True for the Cause of Liberty
The Second Spartan Regiment in the American Revolution
Oscar E. Gilbert and Catherine R. Gilbert
Casemate, Philadelphia, 2016, 328 pages
Book Review published on: March 30, 2017
Oscar and Catherine Gilbert describe the internecine warfare of the Carolina backcountry during the American Revolution in True for the Cause of Liberty. Unlike the war that took place in the northern states, the Gilberts imply it was a bitter civil war and a continuance of the centuries old conflict between England and Scotland. Thousands of Presbyterian believing Scots who had been transplanted by the English to Ireland were now being replanted in Carolina backcountry as a buffer between warring Indian tribes and the genteel English coastal plantations. Their Presbyterian beliefs and political radicalism set them apart from the English gentry who settled the coastal regions. Rigors of settling the Carolina backcountry and numerous skirmishes with warring Native American tribes had harden the Scotch-Irish, preparing them to fight not only local Tory groups, but also the British army itself. They quote King George III who declared that the rebellion in the colonies was a Presbyterian rebellion. Presbyterian ministers and meeting houses became targets for destruction by British army and their Tory sympathizers attempting to suppress the rebellion in the Carolina backcountry.
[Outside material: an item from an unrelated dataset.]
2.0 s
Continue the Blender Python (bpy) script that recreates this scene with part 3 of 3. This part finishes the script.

The Gilberts dispel the myth of an orderly rebellion involving Patriot citizen-soldiers on one side against British regulars on the other. A central theme throughout involves the burning of homes, murder of noncombatants, pillaging, and even, rape. While these inhumanities took place on both sides throughout the war, the Gilberts assert atrocities committed by vengeful Loyalists and opportunistic bandits following the fall of Charleston turned even more Patriot parolees into active partisans. The Gilberts claim the British Southern Strategy of pacifying the South actually triggered a greater partisan war. Such was the nature of war that took place in the Carolina backcountry.
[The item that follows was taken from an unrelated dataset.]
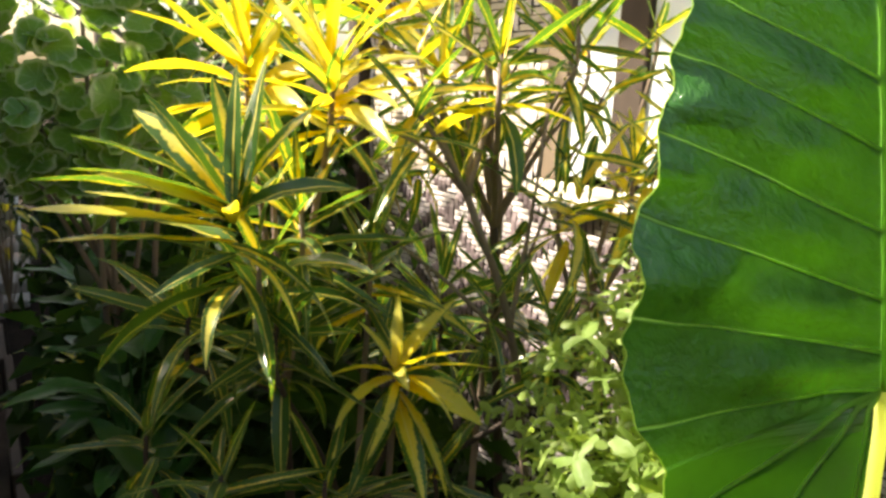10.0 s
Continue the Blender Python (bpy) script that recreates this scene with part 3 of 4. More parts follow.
tagged(part("frayed_plastic", lace, leafy("frayed_white_plastic", (0.72, 0.73, 0.76), (0.85, 0.86, 0.88), (0.9, 0.9, 0.95), 0.4, 0.6, 20), None, "", True), "frayed white plastic strips hanging under the beam", "fringe", "", "structure")


# ---- large arrow-shaped leaves ----
# where along the midrib, as shares of its length from the stalk's joint, a blade's widths and lifts are given
ALONG = (-0.34, -0.25, -0.12, 0.0, 0.12, 0.25, 0.38, 0.52, 0.66, 0.80, 0.91, 1.0)


def profile(values, a):
    """A smooth run through values at ALONG."""
    n = len(ALONG)
    i = max(0, min(n - 2, sum(1 for q in ALONG if q <= a) - 1))
    g = []
    for j in (i, i + 1):
        lo, hi = max(0, j - 1), min(n - 1, j + 1)
        g.append((values[hi] - values[lo]) / (ALONG[hi] - ALONG[lo]))
    h = ALONG[i + 1] - ALONG[i]
    s = max(0.0, min(1.0, (a - ALONG[i]) / h))
    return (2 * s**3 - 3 * s * s + 1) * values[i] + (s**3 - 2 * s * s + s) * h * g[0] + (3 * s * s - 2 * s**3) * values[i + 1] + (s**3 - s * s) * h * g[1]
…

While the Gilberts provide excellent individual accounts of patriots who may have served in the Second Spartan Regiment, there is very little on the regiment itself. There is no militia roster, command structure, or correspondence. The Gilberts rely on a variety of personal memoirs, British military correspondence, and Revolutionary War Patriot Pension applications in tracing the unit’s activities.
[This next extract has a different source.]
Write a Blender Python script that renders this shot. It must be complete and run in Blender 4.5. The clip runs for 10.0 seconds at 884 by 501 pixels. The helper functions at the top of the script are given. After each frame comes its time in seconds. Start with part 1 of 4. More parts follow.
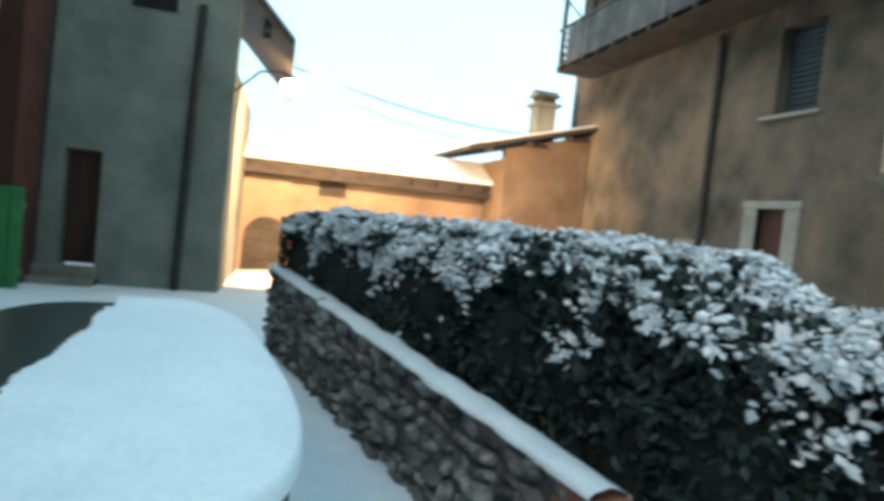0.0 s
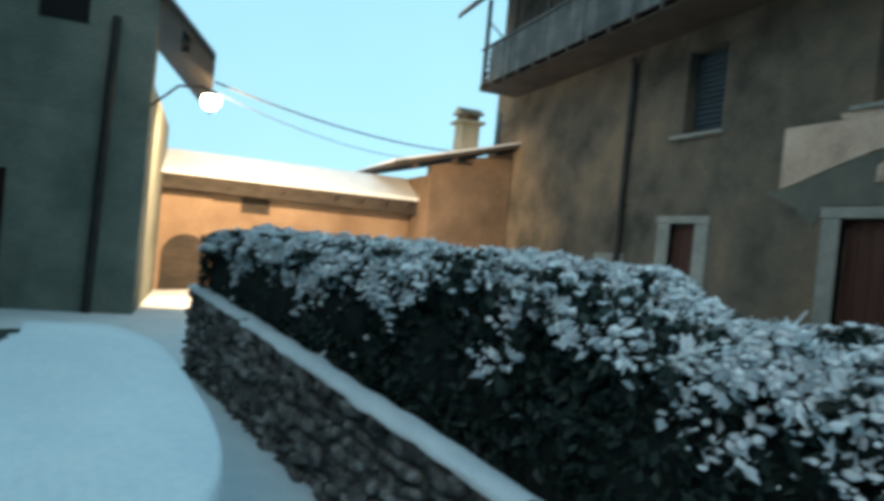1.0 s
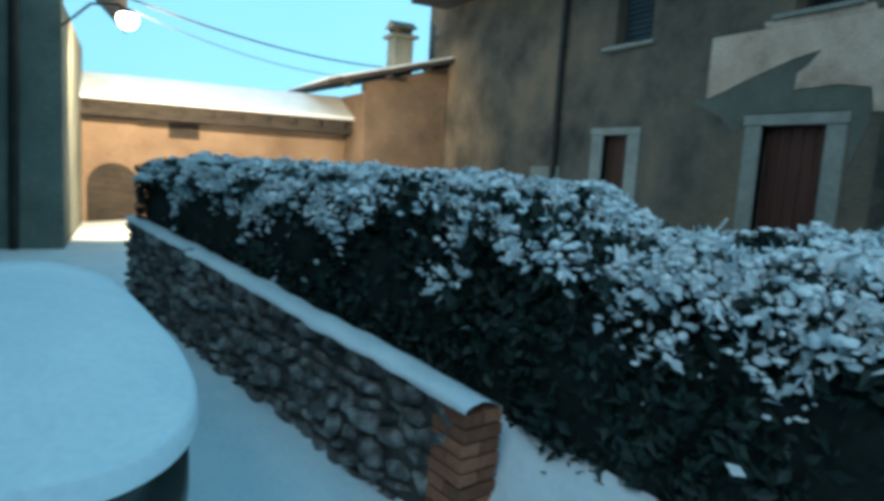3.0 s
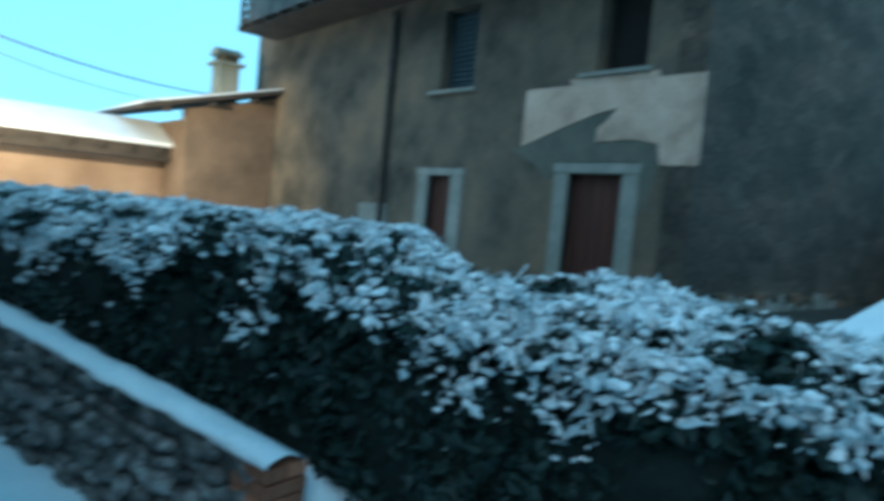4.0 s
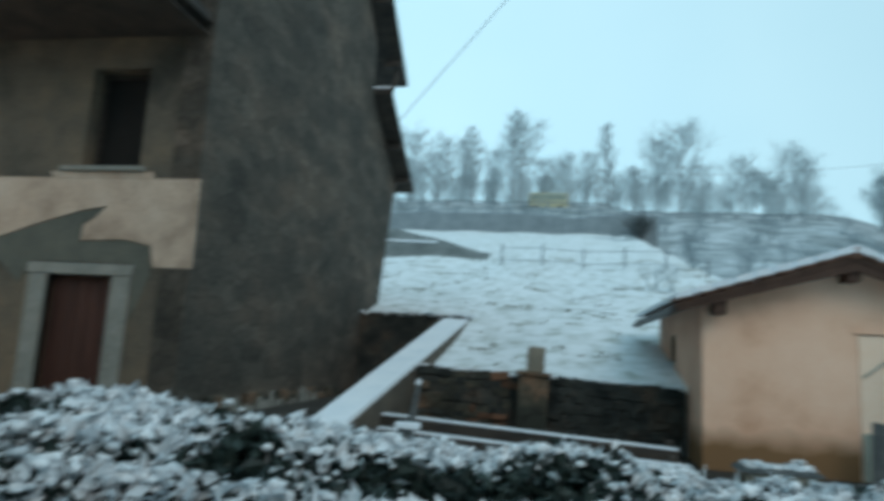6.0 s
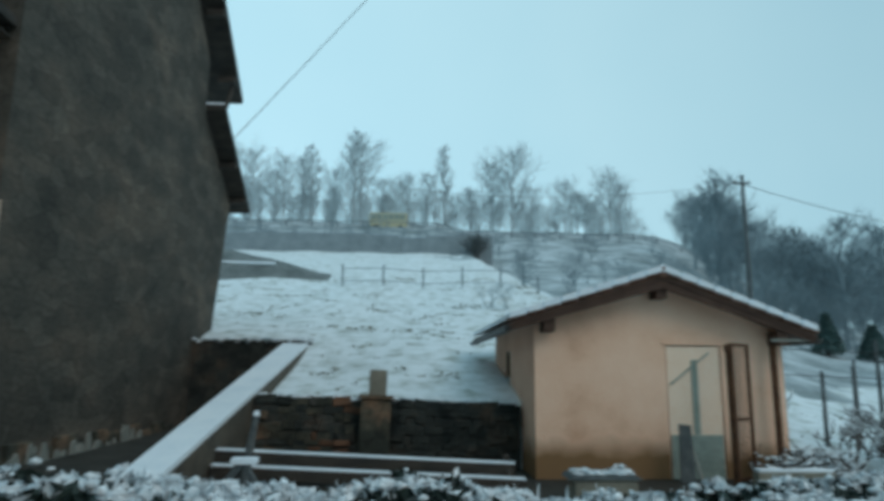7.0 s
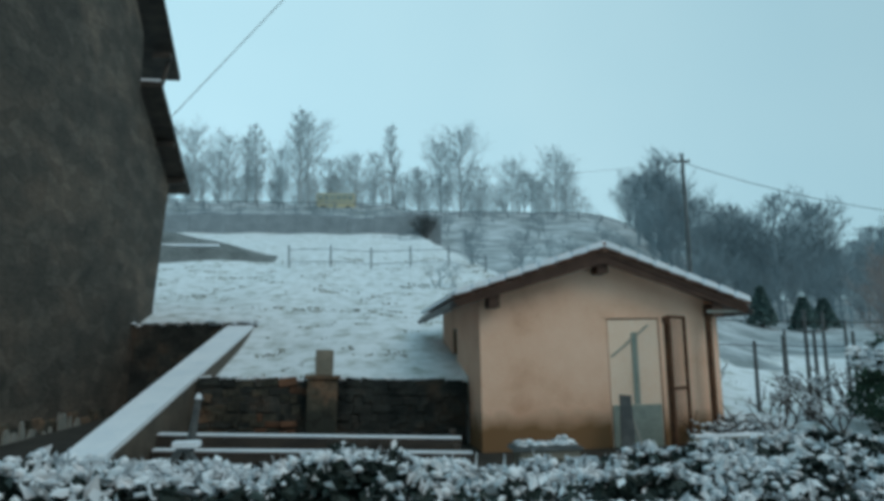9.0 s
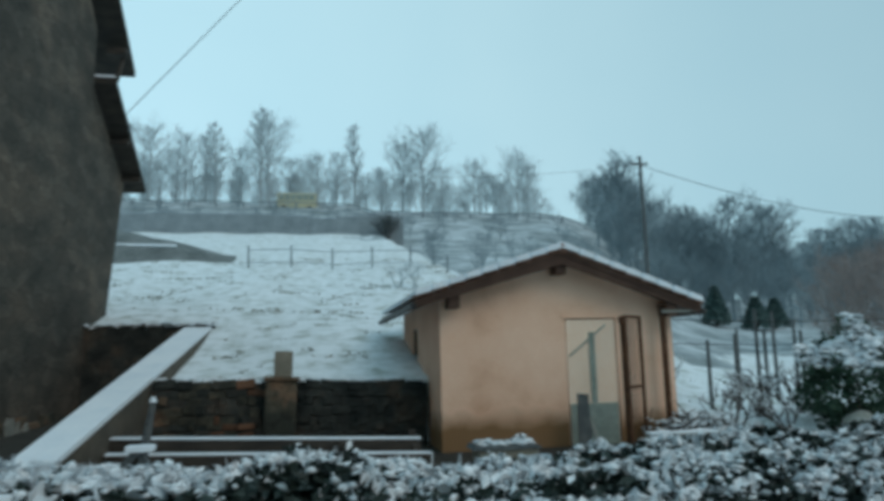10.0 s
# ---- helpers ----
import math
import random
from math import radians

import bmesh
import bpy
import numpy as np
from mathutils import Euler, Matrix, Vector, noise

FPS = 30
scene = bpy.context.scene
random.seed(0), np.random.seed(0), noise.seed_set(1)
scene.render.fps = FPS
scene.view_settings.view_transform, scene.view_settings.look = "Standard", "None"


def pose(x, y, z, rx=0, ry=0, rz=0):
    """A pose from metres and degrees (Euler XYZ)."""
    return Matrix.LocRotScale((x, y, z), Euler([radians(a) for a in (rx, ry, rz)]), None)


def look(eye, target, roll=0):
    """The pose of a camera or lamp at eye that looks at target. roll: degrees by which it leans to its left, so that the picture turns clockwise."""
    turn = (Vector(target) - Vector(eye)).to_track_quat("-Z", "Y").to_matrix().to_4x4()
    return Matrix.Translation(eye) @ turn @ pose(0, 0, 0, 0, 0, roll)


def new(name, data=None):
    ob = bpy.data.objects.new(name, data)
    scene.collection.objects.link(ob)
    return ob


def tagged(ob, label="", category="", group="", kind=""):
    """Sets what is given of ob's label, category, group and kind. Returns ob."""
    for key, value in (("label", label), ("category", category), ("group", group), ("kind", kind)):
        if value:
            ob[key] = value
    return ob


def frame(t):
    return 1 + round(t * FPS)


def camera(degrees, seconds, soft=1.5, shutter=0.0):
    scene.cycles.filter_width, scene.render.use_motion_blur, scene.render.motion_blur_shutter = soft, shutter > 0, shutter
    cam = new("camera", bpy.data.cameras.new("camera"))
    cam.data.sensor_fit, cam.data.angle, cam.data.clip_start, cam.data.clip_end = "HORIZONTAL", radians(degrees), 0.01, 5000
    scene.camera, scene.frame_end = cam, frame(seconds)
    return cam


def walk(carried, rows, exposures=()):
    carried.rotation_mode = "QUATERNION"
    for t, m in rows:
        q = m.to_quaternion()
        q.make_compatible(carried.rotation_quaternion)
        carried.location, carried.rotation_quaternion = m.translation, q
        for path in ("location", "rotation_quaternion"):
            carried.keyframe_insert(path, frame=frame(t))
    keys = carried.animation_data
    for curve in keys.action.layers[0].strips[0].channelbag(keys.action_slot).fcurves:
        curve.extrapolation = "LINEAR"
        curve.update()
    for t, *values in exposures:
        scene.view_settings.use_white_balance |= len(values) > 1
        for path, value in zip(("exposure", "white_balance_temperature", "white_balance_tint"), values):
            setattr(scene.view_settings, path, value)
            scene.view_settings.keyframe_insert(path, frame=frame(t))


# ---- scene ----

The violence in the Carolina did not end with Cornwallis’s surrender at Yorktown. The Patriots took the opportunity to eliminate the Cherokee threat and Loyalist exiles who had been urging the tribe to attack frontier settlements. A Patriot punitive campaign in Cherokee territory resulted in peace agreements with the Cherokees. Die-hard Loyalists continued the struggle until each side grew increasingly weary of bloodshed, or in the Tories’ case, just abandoned hope. True for the Cause of Liberty persuasively tells the savage partisan war in the Carolina backcountry during American’s war for Independence. Its meticulous research in covering numerous key skirmishes long since forgotten makes it a valuable addition to any researcher or readers interested in the Southern Campaign of the American Revolution.